Doch Trujillo konnte die Linke nicht so schwächen wie erhofft. Ein halbes Jahr später lag der selbsternannte „Wohltäter des Vaterlandes“ erschossen im Straßengraben am Malecón der Hauptstadt Santo Domingo, damals noch nach ihm Ciudad Trujillo benannt. Es folgten Jahre des Ringens um die politische Macht im Land. 1965 gab es einen Aufstand der Linken, das Land wurde von US-Marines besetzt. Bei der Niederschlagung des Guerillafokus im selben Jahr wurden der Ehemann von Minerva Mirabal, Manolo Tavárez, und die Mehrheit des Zentralkomitees der 1J4 ermordet. Die fast 30 Jahre danach unter der Herrschaft des Autokraten Joaquín Balaguer, der schon Trujillo gedient hatte, sind als die bleiernen Zeiten in die Geschichte des Landes eingegangen. Als die Zeit Balaguers im Jahr 1996 durch Wahlen endete, hieß der neue Vizepräsident Jaime David Fernández Mirabal – er war der Sohn von Dedé. Die Tochter von Minerva Mirabal, Minou, wurde als stellvertretende Außenministerin des Landes vereidigt.

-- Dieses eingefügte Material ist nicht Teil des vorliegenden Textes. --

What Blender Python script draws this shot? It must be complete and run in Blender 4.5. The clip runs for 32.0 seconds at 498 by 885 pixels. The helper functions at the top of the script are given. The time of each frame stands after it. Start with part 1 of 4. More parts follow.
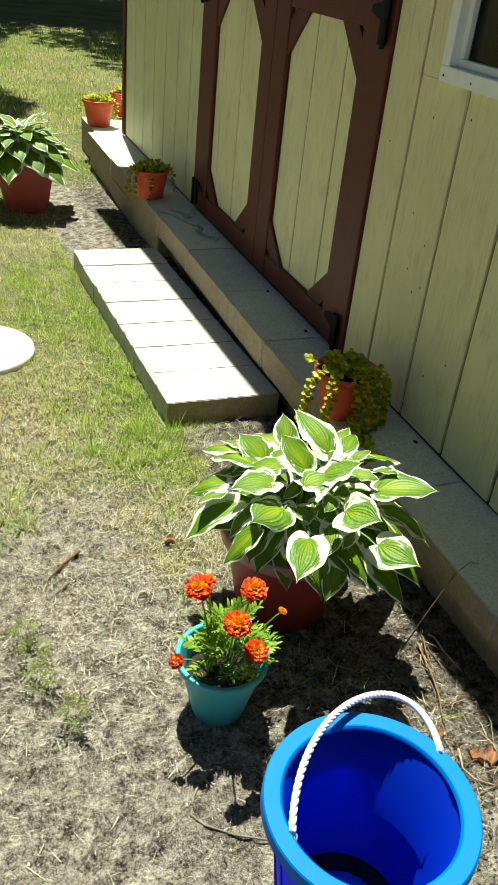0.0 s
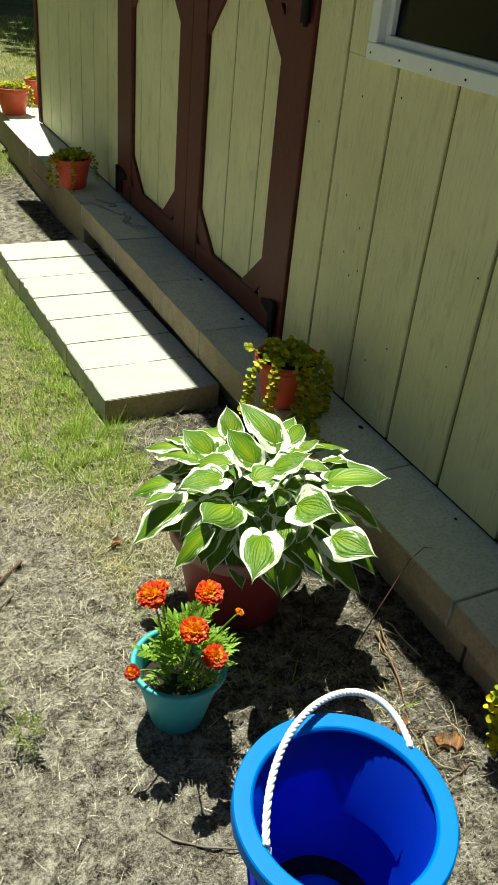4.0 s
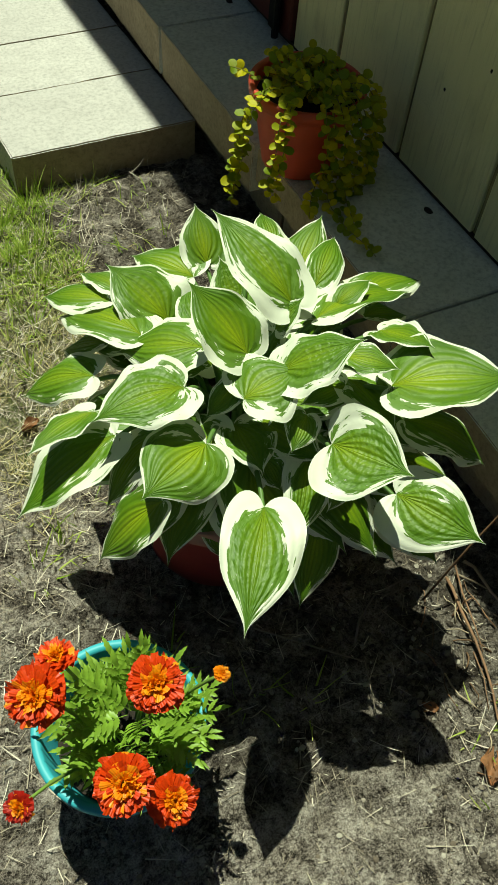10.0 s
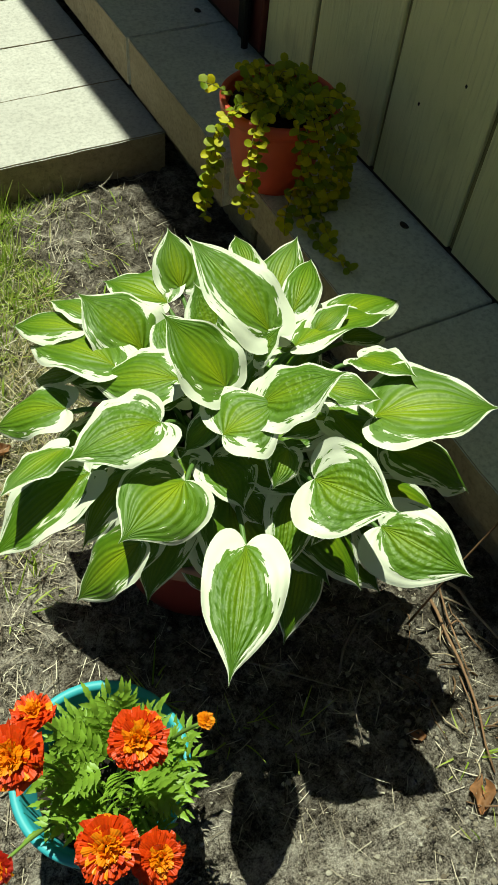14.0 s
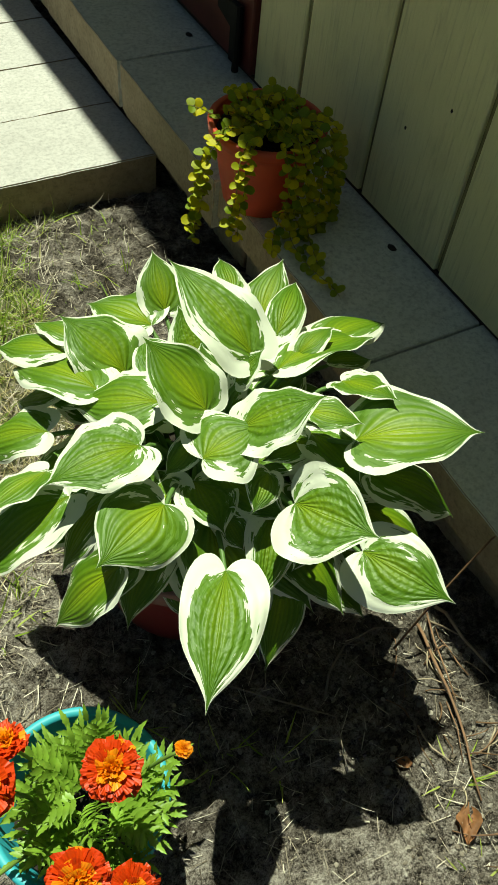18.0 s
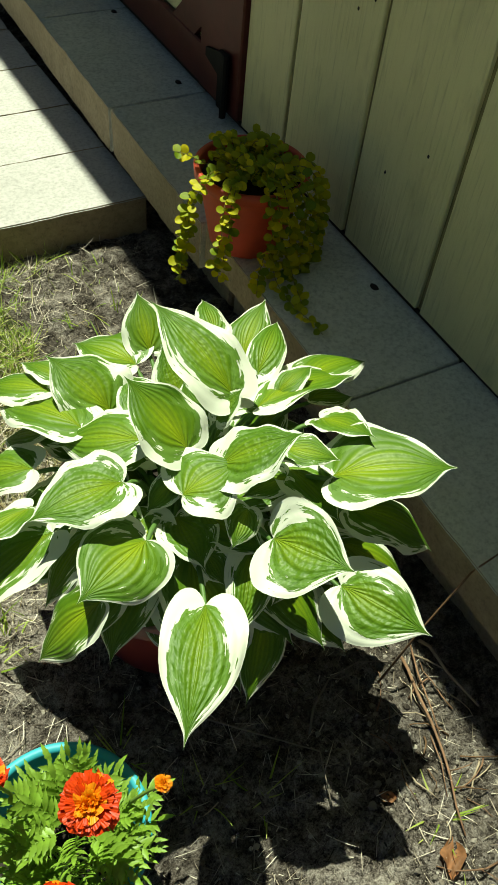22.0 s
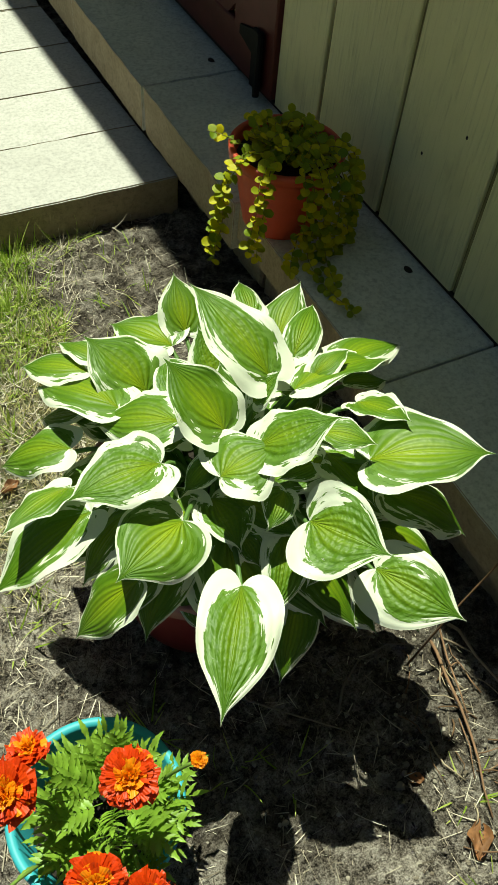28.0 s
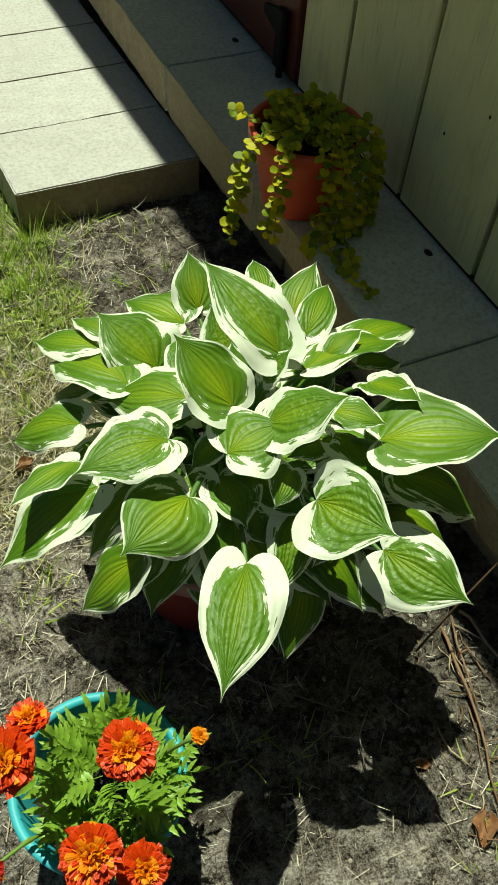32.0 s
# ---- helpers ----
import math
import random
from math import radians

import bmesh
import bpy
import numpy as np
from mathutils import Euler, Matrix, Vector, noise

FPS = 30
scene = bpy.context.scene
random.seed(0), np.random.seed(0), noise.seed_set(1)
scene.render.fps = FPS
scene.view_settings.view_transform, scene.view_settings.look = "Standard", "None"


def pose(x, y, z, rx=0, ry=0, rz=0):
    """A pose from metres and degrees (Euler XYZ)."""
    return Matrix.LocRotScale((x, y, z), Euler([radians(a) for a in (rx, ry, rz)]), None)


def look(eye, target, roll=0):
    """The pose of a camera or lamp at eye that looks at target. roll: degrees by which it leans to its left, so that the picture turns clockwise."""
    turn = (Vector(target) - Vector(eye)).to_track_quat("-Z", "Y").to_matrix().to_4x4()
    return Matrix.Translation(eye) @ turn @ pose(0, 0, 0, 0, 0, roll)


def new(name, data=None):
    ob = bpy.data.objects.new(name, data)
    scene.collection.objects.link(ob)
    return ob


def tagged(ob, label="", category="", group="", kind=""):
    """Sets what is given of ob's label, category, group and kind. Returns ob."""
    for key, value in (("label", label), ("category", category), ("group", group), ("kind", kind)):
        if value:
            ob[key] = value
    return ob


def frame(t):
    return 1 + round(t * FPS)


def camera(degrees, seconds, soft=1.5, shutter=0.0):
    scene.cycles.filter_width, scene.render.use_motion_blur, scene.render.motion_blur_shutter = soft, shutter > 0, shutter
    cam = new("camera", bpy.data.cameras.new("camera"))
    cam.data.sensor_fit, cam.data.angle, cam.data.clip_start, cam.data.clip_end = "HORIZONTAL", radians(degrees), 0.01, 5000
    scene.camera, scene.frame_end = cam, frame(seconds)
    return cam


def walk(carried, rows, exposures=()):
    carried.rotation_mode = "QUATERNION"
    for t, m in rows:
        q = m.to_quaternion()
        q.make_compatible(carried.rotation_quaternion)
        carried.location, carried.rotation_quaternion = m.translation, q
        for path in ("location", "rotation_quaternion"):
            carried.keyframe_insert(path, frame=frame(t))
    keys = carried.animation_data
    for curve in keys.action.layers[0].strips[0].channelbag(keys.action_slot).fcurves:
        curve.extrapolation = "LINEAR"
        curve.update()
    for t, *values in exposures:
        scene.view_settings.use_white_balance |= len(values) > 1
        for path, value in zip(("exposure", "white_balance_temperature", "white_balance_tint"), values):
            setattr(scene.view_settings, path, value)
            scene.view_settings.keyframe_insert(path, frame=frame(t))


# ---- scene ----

Umgebracht – auch weil sie Frauen waren
„Las Hermanas Mirabal“, Aída Patria Mercedes, Patria gerufen, (36 Jahre), María Argentina Minerva, Minerva gerufen, (34 Jahre) und Antonia María Teresa, María Teresa gerufen (25 Jahre) stehen in der Dominikanischen Republik nicht nur für Frauen im Widerstand, sondern auch als Sinnbild der alltäglichen Gewalt gegen Frauen und Mädchen.
„Minerva, Patria und María Teresa“, resümierte die dominikanische Feministin und Schriftstellerin Ángela Hernández vier Jahrzehnte später, „waren für uns ein Beispiel für das Spektrum von häuslicher, sexueller, politischer und kultureller Gewalt, unter dem wir Frauen leiden. Sie sind nicht nur umgebracht worden, weil sie im Widerstand gegen Trujillo waren, sondern auch, weil sie Frauen waren und sich immer wieder seinen Avancen verweigert hatten. Ein Teil der Tyrannei charakterisierte sich auch durch die sexuelle Ausbeutung von Frauen durch Trujillo.“
Es hat sich wenig geändert. Über 70 Frauen und Mädchen wurden 2022 in der Dominikanischen Republik aus geschlechtsspezifischen Gründen ermordet, in Lateinamerika werden jedes Jahr mehr als 4000 Femizide registriert. Für die feministische Bewegung, die sich in den siebziger Jahren des letzten Jahrhunderts formierte, wurden die „Schmetterlinge“ Sinnbild für die Gewalt gegen Frauen und der 25. November zu einem Datum für den Kampf gegen diese alltägliche und vielfältige Gewalt im Land. In diesem Geiste reisten Dominikanerinnen, eine von ihnen war Ángela Hernández, nach Bogotá, wo 1981 der erste feministische Kongress lateinamerikanischer Frauen stattfand.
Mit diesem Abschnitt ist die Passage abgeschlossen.